##### Data provided #####
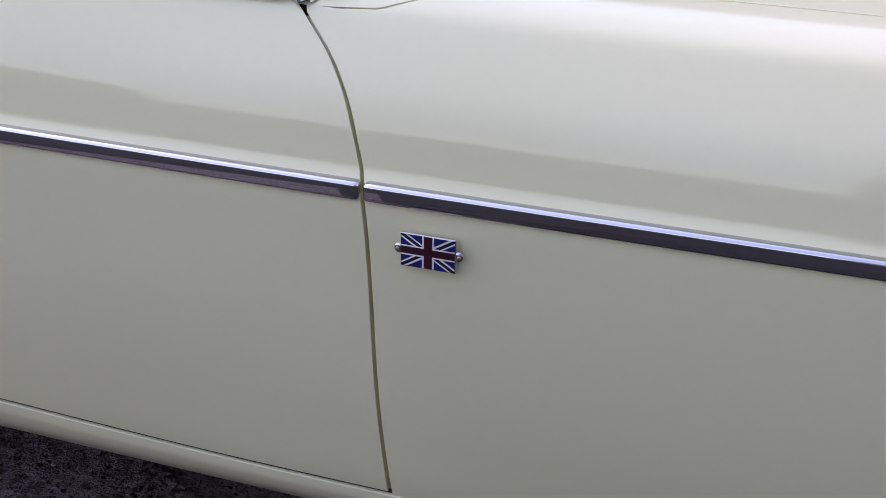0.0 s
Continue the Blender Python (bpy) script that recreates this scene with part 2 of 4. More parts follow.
FACADE = plain("far_brick", (0.125, 0.118, 0.125), 0.9, noise_scale=1.5)

# ---- helpers for building ----
def spline(xs, ys):
    """A natural cubic through the points, as a function."""
    xs, ys = np.array(xs, float), np.array(ys, float)
    n, h = len(xs), np.diff(xs)
    a, r = np.eye(n), np.zeros(n)
    for i in range(1, n - 1):
        a[i, i - 1:i + 2] = h[i - 1], 2 * (h[i - 1] + h[i]), h[i]
        r[i] = 6 * ((ys[i + 1] - ys[i]) / h[i] - (ys[i] - ys[i - 1]) / h[i - 1])
    m = np.linalg.solve(a, r)

    def f(x):
        x = np.asarray(x, float)
        i = np.clip(np.searchsorted(xs, x) - 1, 0, n - 2)
        d, e, hi = xs[i + 1] - x, x - xs[i], h[i]
        v = m[i] * d ** 3 / (6 * hi) + m[i + 1] * e ** 3 / (6 * hi) + (ys[i] / hi - m[i] * hi / 6) * d + (ys[i + 1] / hi - m[i + 1] * hi / 6) * e
        return v
    return f


def poly(xs, ys):
    return lambda v: np.interp(v, xs, ys)


def part(name, data, material, parent=None, label="", normals=None, smooth=True):
    """One mesh object from a bmesh or from (verts, faces), under parent."""
    me = bpy.data.meshes.new(name)
    if isinstance(data, bmesh.types.BMesh):
        bmesh.ops.recalc_face_normals(data, faces=data.faces[:])
        data.to_mesh(me)
        data.free()
    else:
        me.from_pydata([tuple(map(float, v)) for v in data[0]], [], data[1])
    for p in me.polygons:
        p.use_smooth = smooth
    if normals is not None:
        me.normals_split_custom_set_from_vertices([tuple(map(float, v)) for v in normals])
    me.materials.append(material)
    ob = new(name, me)
    ob.parent = parent
    if label:
        tagged(ob, label)
    return ob


def creased(ob, angle=35):
    me = ob.data
    bm = bmesh.new()
    bm.from_mesh(me)
    for e in bm.edges:
        e.smooth = len(e.link_faces) < 2 or e.calc_face_angle(0) < radians(angle)
    bm.to_mesh(me)
    bm.free()
    return ob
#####
(Problem): Repeat, exactly and in full, each line from the start of the data to the line that contains "0.125), 0.9, noise_scale=1.5)". Pictures do not go in.

(Exercise solution):
0.0 s
Continue the Blender Python (bpy) script that recreates this scene with part 2 of 4. More parts follow.
FACADE = plain("far_brick", (0.125, 0.118, 0.125), 0.9, noise_scale=1.5)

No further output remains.